__GIVEN DATA__.

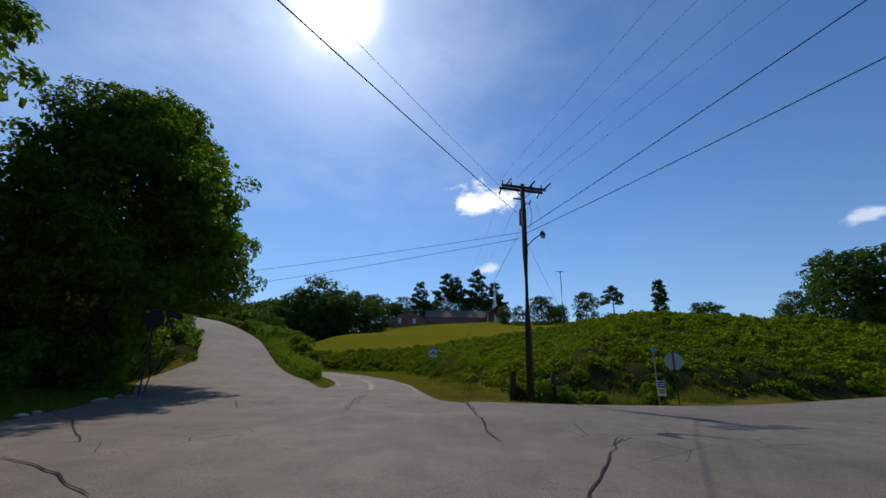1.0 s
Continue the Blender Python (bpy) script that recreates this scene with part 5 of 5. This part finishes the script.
def octagon_sign(place, centre, turn, mat, label, size=0.375):
    ob = thing("stop_sign", place, label, "road sign", "stop signs", turn)
    bm = bmesh.new()
    box(bm, 0, 0.035, centre / 2 + 0.1, 0.055, 0.035, centre + 0.8)
    part("post", bm, DARK_STEEL, ob, "dark steel channel post")
    bm = bmesh.new()
    ring = [(size / math.cos(math.pi / 8) * math.cos(math.pi / 8 + k * math.pi / 4), size / math.cos(math.pi / 8) * math.sin(math.pi / 8 + k * math.pi / 4)) for k in range(8)]
    a = [bm.verts.new((x, -0.003, centre + z)) for x, z in ring]
    b = [bm.verts.new((x, 0.003, centre + z)) for x, z in ring]
    bm.faces.new(a)
    bm.faces.new(b[::-1])
    for k in range(8):
        bm.faces.new((a[k], a[(k + 1) % 8], b[(k + 1) % 8], b[k]))
    part("plate", bm, mat, ob, "eight-sided sheet-metal plate seen from behind")


octagon_sign((8.67, 36.95, z_at(8.67, 36.95)), 1.95, 155.0, SIGN_BACK, "pale back of an eight-sided stop sign at the side road")
# plate coloured dark in place of the tree's shade
octagon_sign((-13.14, 32.49, z_at(-13.14, 32.49)), 3.05, 20.0, INK_AND_SHADE, "dark back of an eight-sided sign in tree shade", 0.34)
ob = thing("leaning_sign", on_ground(-12.79, 32.70), "small dark rectangular sign on a leaning post by the side road", "road sign", turn=20.0)
bm = bmesh.new()
tube(bm, [(-0.35, 0, -0.2), (0.25, 0, 3.35)], [0.025, 0.025], 6)
part("post", bm, DARK_STEEL, ob)
bm = bmesh.new()
box(bm, 0.25, -0.03, 3.25, 0.62, 0.008, 0.24, 0.002, Matrix.Rotation(radians(0), 4, "Y"))
bmesh.ops.rotate(bm, verts=bm.verts, cent=(0.25, 0, 3.25), matrix=Matrix.Rotation(radians(18), 3, "Y"))
part("plate", bm, INK_AND_SHADE, ob)


def street_post():
    ob = thing("sign_post", on_ground(7.50, 36.18), "slim steel post with a small teal sign on top", "road sign")
    bm = bmesh.new()
    box(bm, 0, 0, 1.1, 0.045, 0.035, 2.7)
    part("post", bm, CAN_GREY, ob)
    plate("plate", 0.26, 0.18, 2.38, TEAL_SIGN, ob, -0.03, 0, "small teal plate")
    yard = thing("yard_sign", on_ground(7.60, 36.02), "small blue and yellow lawn sign on a wire stake", "lawn sign", turn=4)
    for x in (-0.12, 0.12):
        bm = bmesh.new()
        tube(bm, [(x, 0.01, -0.2), (x, 0.01, 0.62)], [0.006, 0.006], 5)
        part("stake", bm, STEEL, yard)
    plate("panel", 0.34, 0.62, 0.75, WHITE_SIGN, yard, 0, 0, "white card panel")
    plate("field", 0.30, 0.26, 0.90, BLUE_SIGN, yard, -0.006, 0, "blue field")
    plate("field", 0.30, 0.24, 0.62, YELLOW_SIGN, yard, -0.006, 0, "yellow field")
    for z in (0.94, 0.86):
        plate("text_bar", 0.22, 0.03, z, WHITE_SIGN, yard, -0.011)
    for z in (0.67, 0.58):
        plate("text_bar", 0.22, 0.03, z, INK_AND_SHADE, yard, -0.011)


street_post()
ob = thing("teal_sign", on_ground(39.04, 52.16), "teal rectangular roadside sign below the kudzu hill", "road sign", turn=-20)
for x in (-0.4, 0.4):
    bm = bmesh.new()
    box(bm, x, 0.03, 0.6, 0.06, 0.05, 1.8)
    part("post", bm, STEEL, ob)
plate("panel", 1.2, 1.0, 1.0, TEAL_SIGN, ob, 0, 0, "teal sheet-metal panel")
for z in (1.25, 1.0, 0.75):
    plate("text_bar", 0.9, 0.08, z, WHITE_SIGN, ob, -0.01)


# ---------------------------------------------------------------- buildings
def gable_roof(bm, x0, x1, y0, y1, eave, ridge, thick=0.22, over=0.45):
    """A pitched roof, its ridge along y."""
    c = (x0 + x1) / 2
    slope = (ridge - eave) / (c - x0)
    prof = [(x0 - over, eave - slope * over), (c, ridge), (x1 + over, eave - slope * over), (x1 + over, eave - slope * over - thick), (c, ridge - thick * 1.2), (x0 - over, eave - slope * over - thick)]
    a = [bm.verts.new((x, y0 - over, z)) for x, z in prof]
    b = [bm.verts.new((x, y1 + over, z)) for x, z in prof]
    for q in ((0, 1, 4, 5), (1, 2, 3, 4)):
        bm.faces.new([a[i] for i in q][::-1])
        bm.faces.new([b[i] for i in q])
    for k in range(6):
        bm.faces.new((a[k], a[(k + 1) % 6], b[(k + 1) % 6], b[k]))


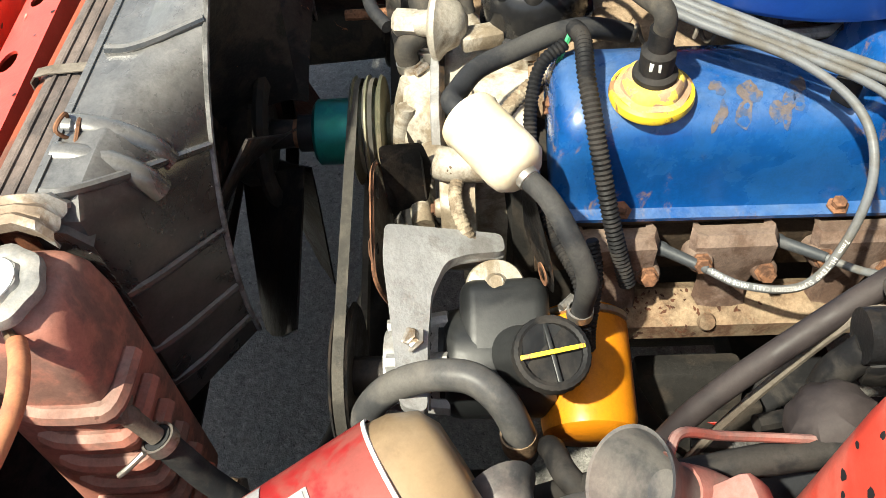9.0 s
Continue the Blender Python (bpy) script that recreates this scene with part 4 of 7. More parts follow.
# hook brackets for the radiator
for s in (1, -1):
    turn_ = radians(14.0 if s > 0 else 24.0)
    ox, oy = (0.343, 0.330) if s > 0 else (-0.309, 0.311)

    def hook_place(u, v, ox=ox, oy=oy, turn_=turn_):
        """u across the bracket, v along it from its foot to its ring."""
        f = min(1.0, max(0.0, (v - 0.012) / 0.030))
        u = 0.86 * u
        x = ox + u * math.cos(turn_) - v * math.sin(turn_)
        y = oy + u * math.sin(turn_) + v * math.cos(turn_)
        return (x, y, 0.7375 + (y - 0.322) * 0.22 + 0.018 * f * f * (3 - 2 * f))
    sq2 = round_poly([(-0.0145, 0.036), (0.0145, 0.036), (0.0150, 0.064), (-0.0150, 0.064)], 0.006, 3)
    hook = part("radiator_hook", plate(subdiv(round_poly([(-0.034, -0.024), (0.034, -0.024), (0.034, 0.012), (0.029, 0.024), (0.031, 0.062), (0.018, 0.082), (-0.018, 0.082), (-0.031, 0.062), (-0.029, 0.024), (-0.034, 0.012)], 0.008, 3), 0.006), [sq2], hook_place, 0.003), RED, support, "pressed red bracket holding the radiator")
    rib_line = [hook_place(-0.026, v) for v in (-0.024, -0.012, 0.004, 0.022, 0.050)] + [hook_place(-0.019, 0.070), hook_place(0.0, 0.076), hook_place(0.019, 0.070)] + [hook_place(0.026, v) for v in (0.050, 0.022, 0.004, -0.012, -0.024)]
    part("hook_rib", tube(rib_line, 0.0078, 12, 5), RED, hook, "raised bead round the bracket")
    part("hook_washer", lathe([(0, 0), (0.0165, 0), (0.0165, 0.0018), (0, 0.0018)], hook_place(0.0, -0.008), (0, -0.2, 1), 24), RED, hook)
    part("hook_bolt", bolt(hook_place(0.0, -0.008), (0, -0.2, 1), 0.0085, 0.009, 1.2), RED_DUST, hook)
    arm_rows = []
    ring_ = Vector(hook_place(0.0, 0.066))
    for f, dz, w in ((0.0, 0.003, 0.026), (0.15, 0.010, 0.022), (0.38, 0.016, 0.0145), (0.65, 0.017, 0.0135), (0.88, 0.012, 0.017), (1.0, 0.0, 0.018)):
        tip = Vector((0.325, 0.462, 0.770) if s > 0 else (-0.352, 0.436, 0.770))
        px, py, pz = ring_.lerp(tip, f)
        ang = turn_ * (1 - 1.3 * f)
        row = []
        for uu, zz in ((-w, -0.008), (-w, 0), (-w + 0.005, 0.004), (-w + 0.010, 0), (-0.0035, 0.001), (0, 0.0035), (0.0035, 0.001), (w - 0.010, 0), (w - 0.005, 0.004), (w, 0), (w, -0.008)):
            row.append((px + uu * math.cos(ang), py + uu * math.sin(ang), pz + dz + zz))
        arm_rows.append(row)
    part("hook_arm", loft(arm_rows, 0.003), ARM_GREY if s > 0 else MASTER, hook, "worn grey steel arm" if s > 0 else "grimy dark steel arm")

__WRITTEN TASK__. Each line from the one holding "More parts follow." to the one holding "ox, oy = (0.343, 0.330)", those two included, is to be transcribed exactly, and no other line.

__EXPECTED OUTPUT__.
Continue the Blender Python (bpy) script that recreates this scene with part 4 of 7. More parts follow.
# hook brackets for the radiator
for s in (1, -1):
    turn_ = radians(14.0 if s > 0 else 24.0)
    ox, oy = (0.343, 0.330) if s > 0 else (-0.309, 0.311)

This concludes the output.